-- start of STORED DATA --

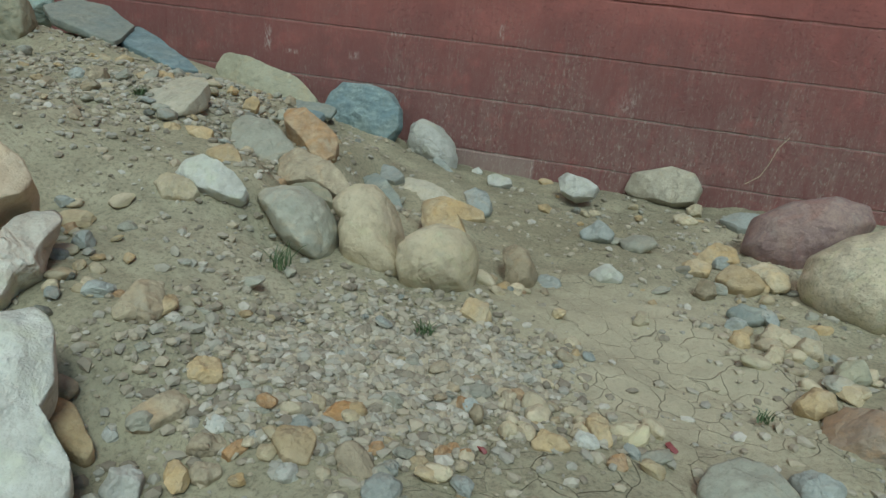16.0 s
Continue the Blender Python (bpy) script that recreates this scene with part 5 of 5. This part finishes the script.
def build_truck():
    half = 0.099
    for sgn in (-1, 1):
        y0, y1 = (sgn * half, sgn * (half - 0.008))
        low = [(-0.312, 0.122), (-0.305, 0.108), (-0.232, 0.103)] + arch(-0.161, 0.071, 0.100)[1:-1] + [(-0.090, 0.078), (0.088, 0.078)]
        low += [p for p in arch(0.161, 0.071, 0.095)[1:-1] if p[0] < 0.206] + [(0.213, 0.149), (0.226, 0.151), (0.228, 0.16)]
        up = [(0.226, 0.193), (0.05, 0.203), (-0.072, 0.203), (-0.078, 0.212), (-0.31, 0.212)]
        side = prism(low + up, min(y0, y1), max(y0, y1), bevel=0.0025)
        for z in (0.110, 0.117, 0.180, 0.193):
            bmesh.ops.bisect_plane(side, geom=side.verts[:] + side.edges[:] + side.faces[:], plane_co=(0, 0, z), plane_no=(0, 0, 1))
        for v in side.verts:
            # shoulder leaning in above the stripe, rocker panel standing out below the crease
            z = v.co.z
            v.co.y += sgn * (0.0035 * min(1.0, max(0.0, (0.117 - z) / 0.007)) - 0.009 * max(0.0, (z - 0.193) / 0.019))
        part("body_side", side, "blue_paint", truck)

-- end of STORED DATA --

• TASK DIRECTIONS:
From the data above, write out everything exactly except the pictures.

• OUTPUT OF THE TASK:
16.0 s
Continue the Blender Python (bpy) script that recreates this scene with part 5 of 5. This part finishes the script.
def build_truck():
    half = 0.099
    for sgn in (-1, 1):
        y0, y1 = (sgn * half, sgn * (half - 0.008))
        low = [(-0.312, 0.122), (-0.305, 0.108), (-0.232, 0.103)] + arch(-0.161, 0.071, 0.100)[1:-1] + [(-0.090, 0.078), (0.088, 0.078)]
        low += [p for p in arch(0.161, 0.071, 0.095)[1:-1] if p[0] < 0.206] + [(0.213, 0.149), (0.226, 0.151), (0.228, 0.16)]
        up = [(0.226, 0.193), (0.05, 0.203), (-0.072, 0.203), (-0.078, 0.212), (-0.31, 0.212)]
        side = prism(low + up, min(y0, y1), max(y0, y1), bevel=0.0025)
        for z in (0.110, 0.117, 0.180, 0.193):
            bmesh.ops.bisect_plane(side, geom=side.verts[:] + side.edges[:] + side.faces[:], plane_co=(0, 0, z), plane_no=(0, 0, 1))
        for v in side.verts:
            # shoulder leaning in above the stripe, rocker panel standing out below the crease
            z = v.co.z
            v.co.y += sgn * (0.0035 * min(1.0, max(0.0, (0.117 - z) / 0.007)) - 0.009 * max(0.0, (z - 0.193) / 0.019))
        part("body_side", side, "blue_paint", truck)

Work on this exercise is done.